- **Instruction**
Transcribe only part of the material below: the lines from the one containing "6. More parts follow." through the one containing "d = FRONT_DOOR", inclusive, exactly as written.

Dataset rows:
● ● ● ●

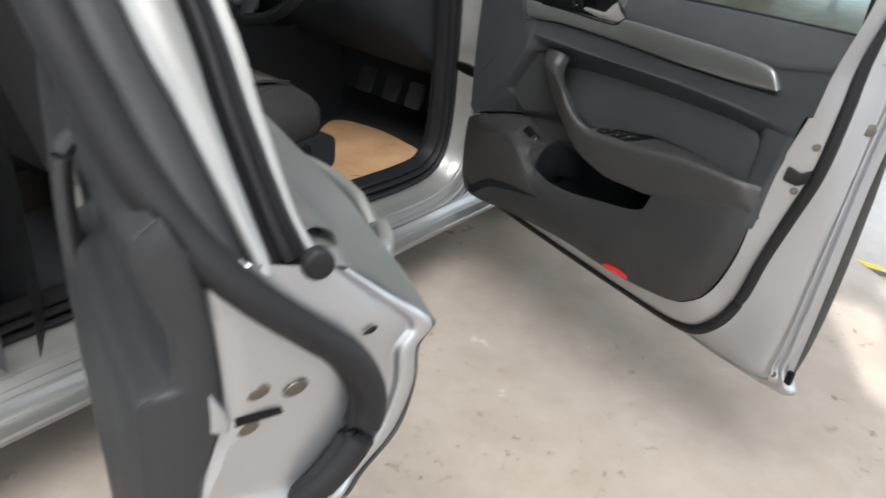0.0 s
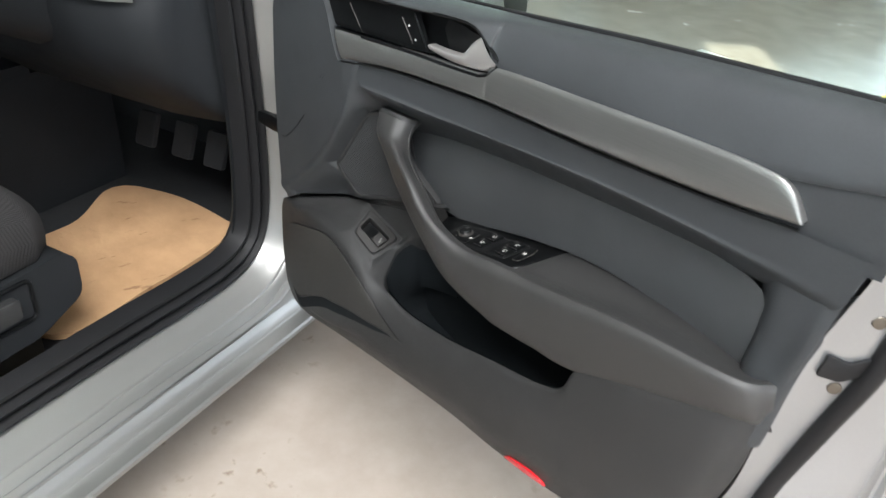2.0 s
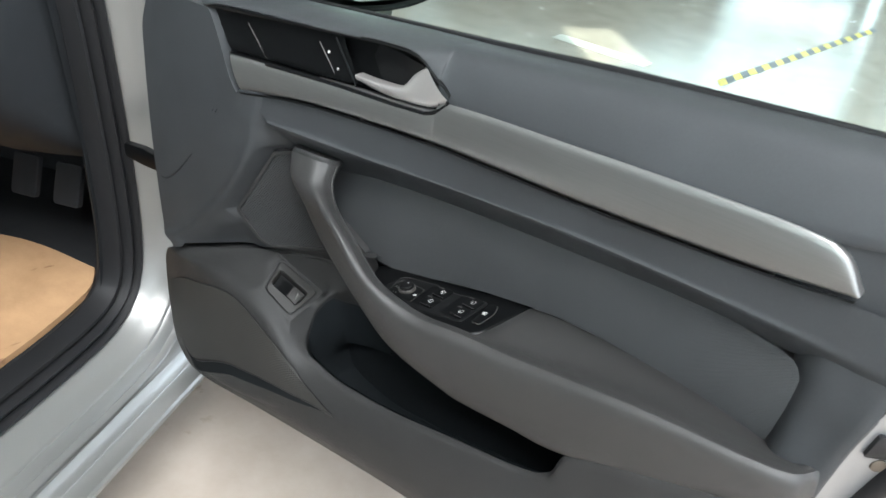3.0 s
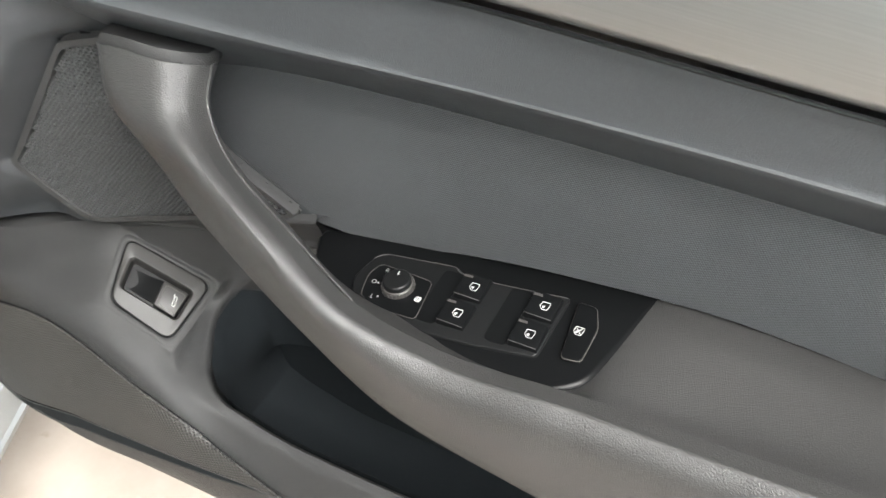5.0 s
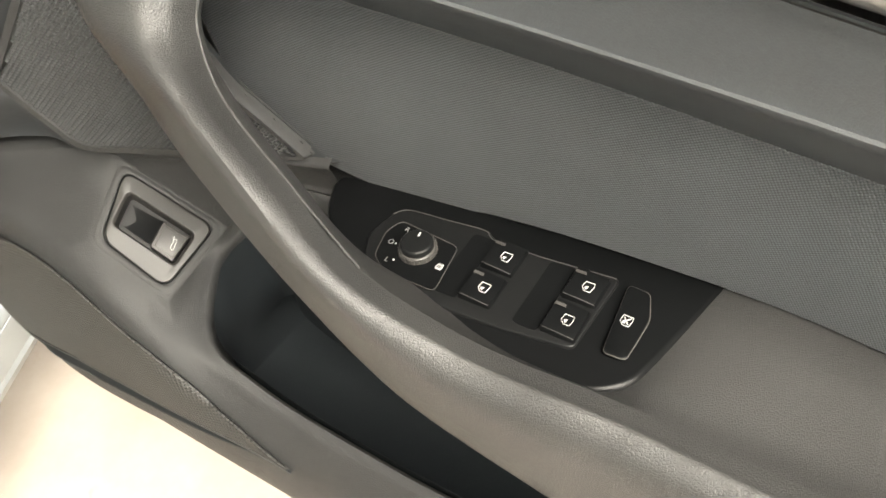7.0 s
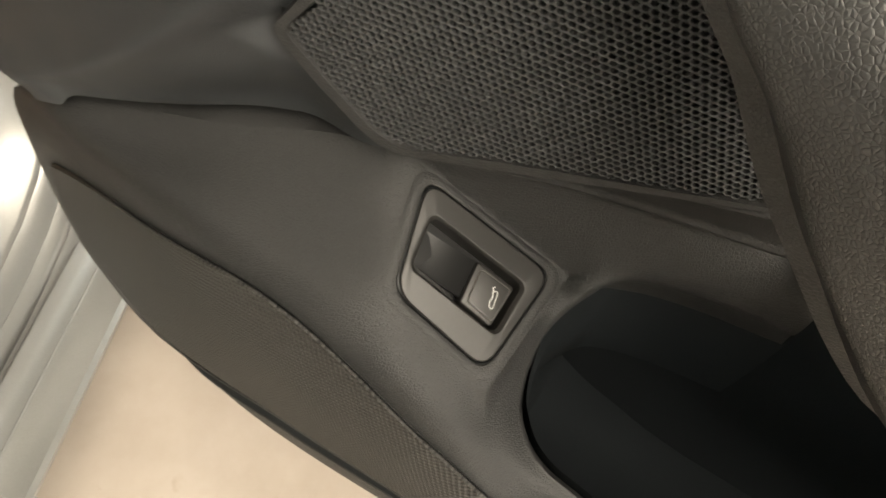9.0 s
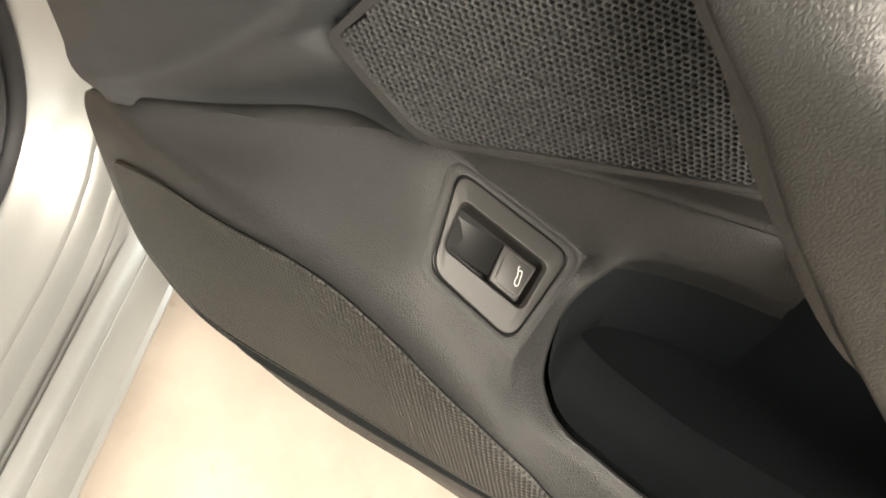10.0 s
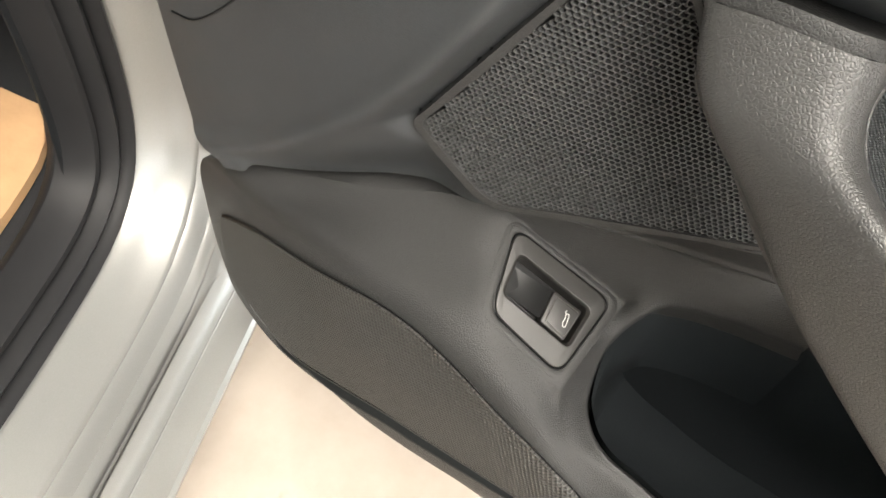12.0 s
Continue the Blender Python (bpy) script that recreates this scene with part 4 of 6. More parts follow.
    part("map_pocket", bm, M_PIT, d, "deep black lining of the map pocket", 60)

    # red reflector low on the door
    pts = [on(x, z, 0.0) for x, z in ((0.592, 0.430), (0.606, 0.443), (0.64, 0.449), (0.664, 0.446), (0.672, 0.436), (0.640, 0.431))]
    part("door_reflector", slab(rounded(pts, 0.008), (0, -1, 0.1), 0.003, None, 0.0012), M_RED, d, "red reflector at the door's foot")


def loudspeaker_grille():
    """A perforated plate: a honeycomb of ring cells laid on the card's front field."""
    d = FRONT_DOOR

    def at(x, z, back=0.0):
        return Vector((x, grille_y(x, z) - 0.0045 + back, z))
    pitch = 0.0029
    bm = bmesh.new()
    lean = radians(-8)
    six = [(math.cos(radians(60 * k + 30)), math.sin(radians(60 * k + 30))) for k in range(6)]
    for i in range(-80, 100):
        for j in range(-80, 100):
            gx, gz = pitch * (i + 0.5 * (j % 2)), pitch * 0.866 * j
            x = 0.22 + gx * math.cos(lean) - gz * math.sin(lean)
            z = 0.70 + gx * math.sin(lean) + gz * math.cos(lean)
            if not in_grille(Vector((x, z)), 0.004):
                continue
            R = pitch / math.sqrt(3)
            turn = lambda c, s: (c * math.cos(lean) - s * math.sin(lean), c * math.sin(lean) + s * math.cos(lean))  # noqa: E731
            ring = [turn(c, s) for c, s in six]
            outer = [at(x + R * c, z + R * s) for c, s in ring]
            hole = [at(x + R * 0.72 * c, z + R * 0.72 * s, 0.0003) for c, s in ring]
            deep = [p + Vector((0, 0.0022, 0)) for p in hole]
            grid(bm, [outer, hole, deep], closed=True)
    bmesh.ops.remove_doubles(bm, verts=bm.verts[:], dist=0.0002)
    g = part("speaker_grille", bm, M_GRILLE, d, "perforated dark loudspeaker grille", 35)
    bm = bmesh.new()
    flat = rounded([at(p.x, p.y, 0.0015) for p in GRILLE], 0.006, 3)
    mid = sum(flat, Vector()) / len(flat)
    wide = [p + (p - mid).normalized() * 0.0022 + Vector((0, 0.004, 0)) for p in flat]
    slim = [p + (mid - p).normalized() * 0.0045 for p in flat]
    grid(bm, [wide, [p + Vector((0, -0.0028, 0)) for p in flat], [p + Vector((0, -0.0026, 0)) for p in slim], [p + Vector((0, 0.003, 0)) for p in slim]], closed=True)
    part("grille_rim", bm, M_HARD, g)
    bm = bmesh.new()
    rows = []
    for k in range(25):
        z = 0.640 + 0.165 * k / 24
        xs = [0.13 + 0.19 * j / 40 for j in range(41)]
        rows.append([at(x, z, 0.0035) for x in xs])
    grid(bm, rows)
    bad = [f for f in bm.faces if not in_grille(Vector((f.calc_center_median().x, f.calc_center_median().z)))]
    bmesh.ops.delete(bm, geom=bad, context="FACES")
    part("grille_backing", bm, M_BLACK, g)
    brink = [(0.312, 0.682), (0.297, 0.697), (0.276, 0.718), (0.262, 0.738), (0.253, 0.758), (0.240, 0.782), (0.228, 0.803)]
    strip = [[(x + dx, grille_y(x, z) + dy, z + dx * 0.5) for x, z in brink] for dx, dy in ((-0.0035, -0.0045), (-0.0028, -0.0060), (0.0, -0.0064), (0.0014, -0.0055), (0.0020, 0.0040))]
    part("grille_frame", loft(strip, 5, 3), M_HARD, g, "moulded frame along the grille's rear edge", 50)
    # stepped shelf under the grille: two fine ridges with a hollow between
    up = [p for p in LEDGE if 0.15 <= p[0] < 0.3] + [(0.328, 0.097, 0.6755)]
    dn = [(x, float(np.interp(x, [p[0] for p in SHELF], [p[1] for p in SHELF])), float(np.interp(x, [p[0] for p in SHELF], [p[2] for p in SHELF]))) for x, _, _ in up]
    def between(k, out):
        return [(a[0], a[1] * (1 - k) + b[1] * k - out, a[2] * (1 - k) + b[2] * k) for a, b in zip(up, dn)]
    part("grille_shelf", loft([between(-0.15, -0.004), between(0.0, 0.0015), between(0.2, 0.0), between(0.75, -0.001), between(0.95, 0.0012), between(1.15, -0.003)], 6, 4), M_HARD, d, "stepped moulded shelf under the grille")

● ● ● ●

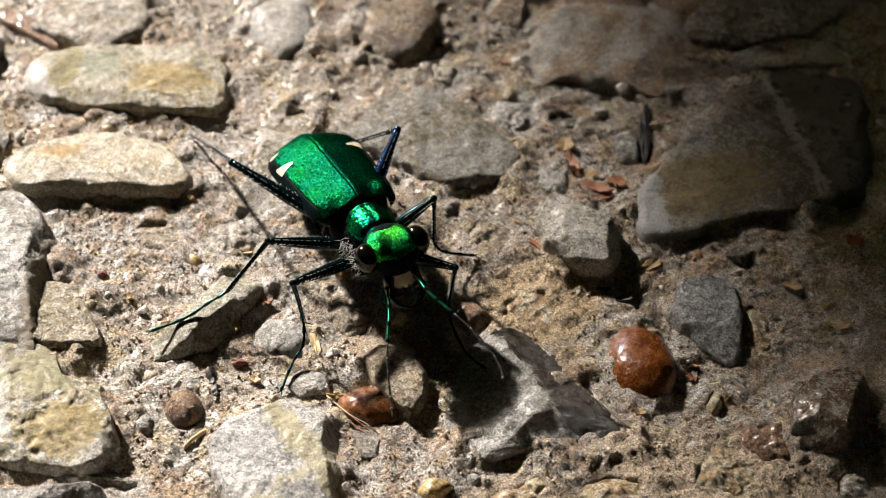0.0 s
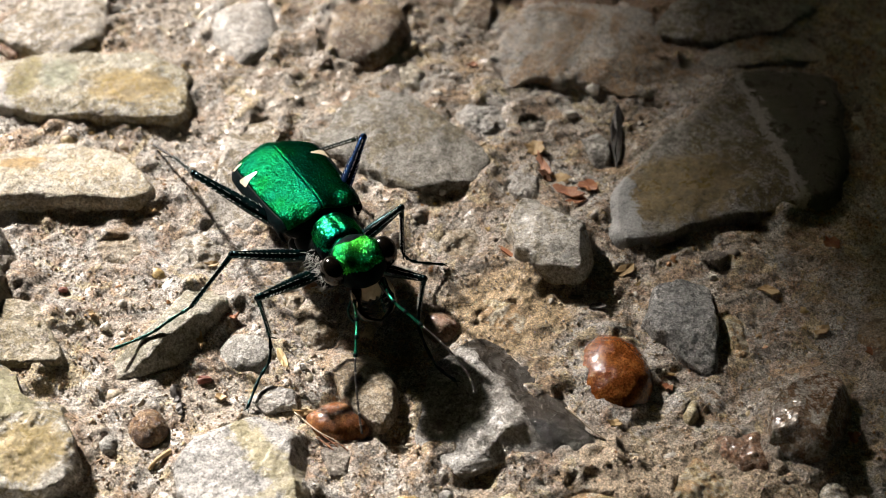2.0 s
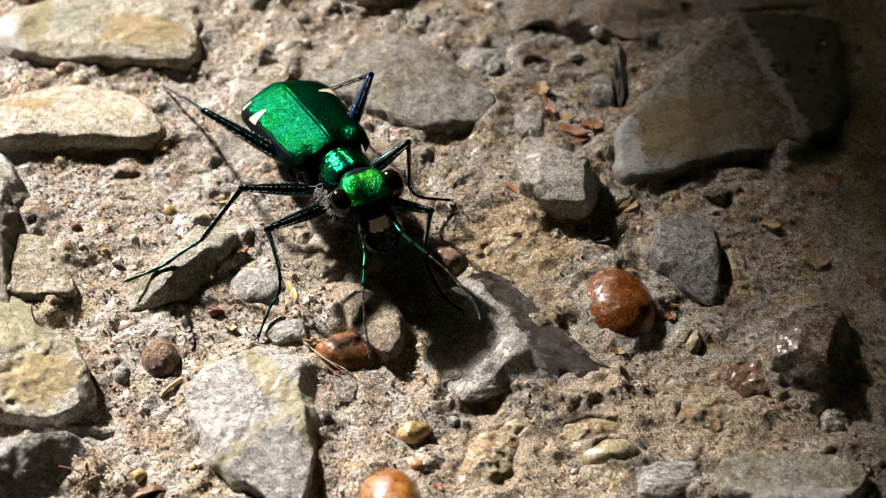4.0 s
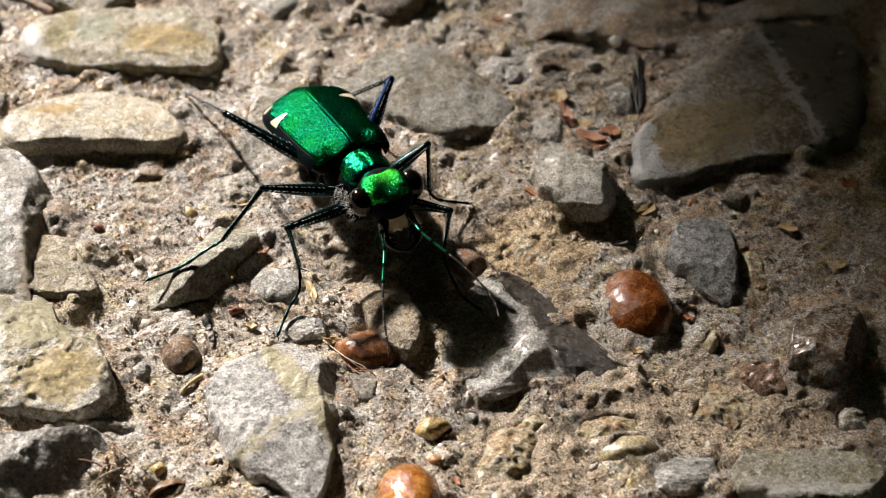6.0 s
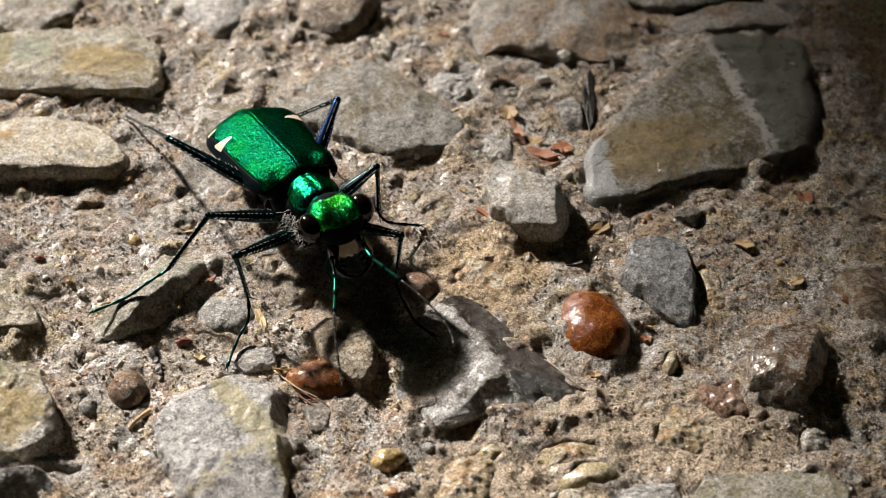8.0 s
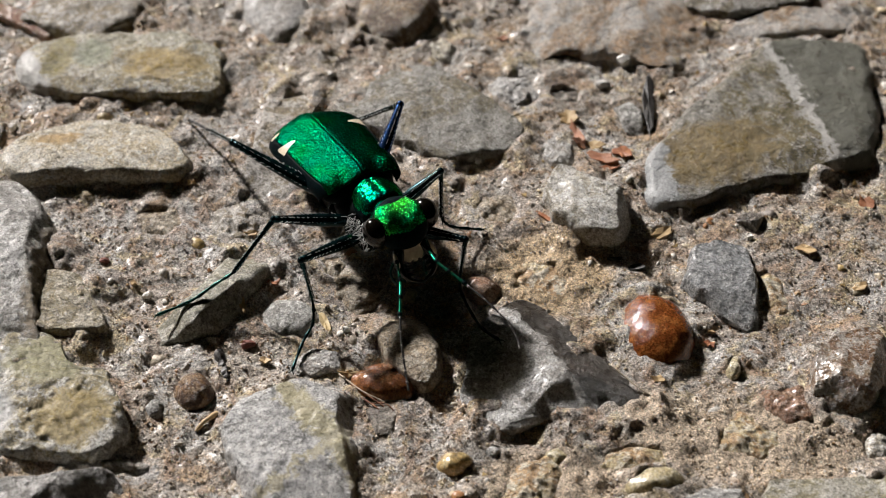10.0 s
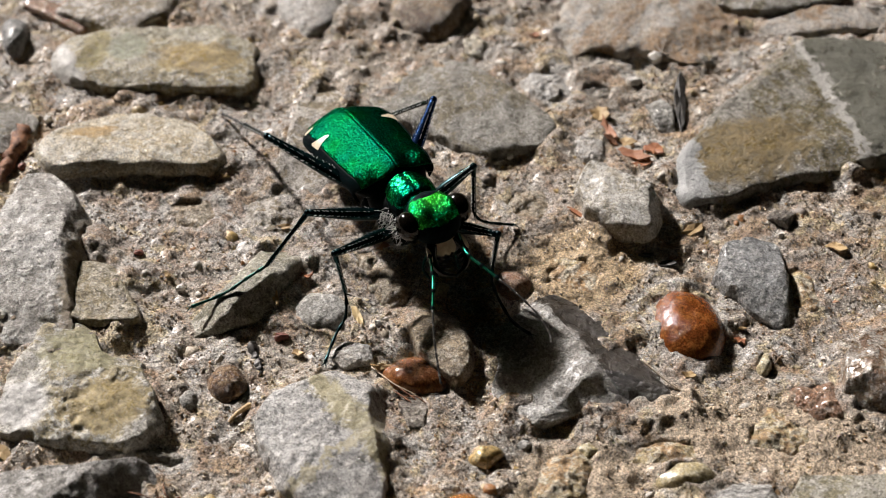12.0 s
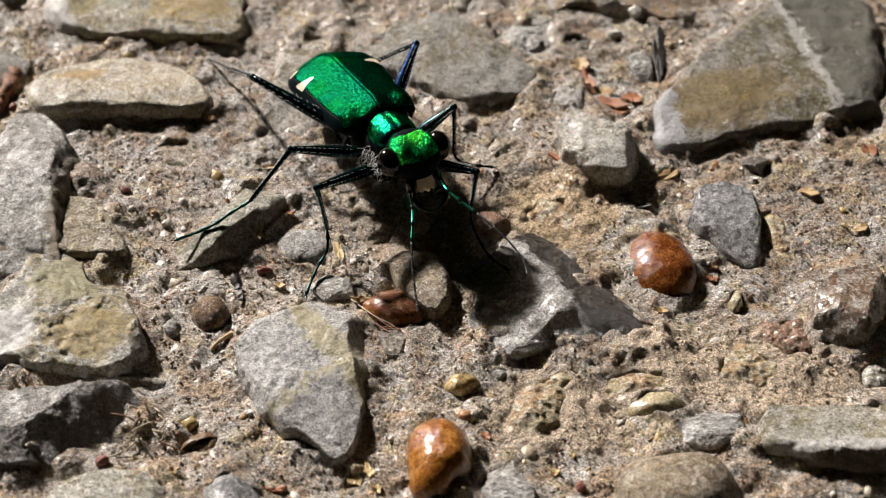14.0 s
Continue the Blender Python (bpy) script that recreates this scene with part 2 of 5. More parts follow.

● ● ● ●

- **Completed exercise**
Continue the Blender Python (bpy) script that recreates this scene with part 4 of 6. More parts follow.
    part("map_pocket", bm, M_PIT, d, "deep black lining of the map pocket", 60)

    # red reflector low on the door
    pts = [on(x, z, 0.0) for x, z in ((0.592, 0.430), (0.606, 0.443), (0.64, 0.449), (0.664, 0.446), (0.672, 0.436), (0.640, 0.431))]
    part("door_reflector", slab(rounded(pts, 0.008), (0, -1, 0.1), 0.003, None, 0.0012), M_RED, d, "red reflector at the door's foot")


def loudspeaker_grille():
    """A perforated plate: a honeycomb of ring cells laid on the card's front field."""
    d = FRONT_DOOR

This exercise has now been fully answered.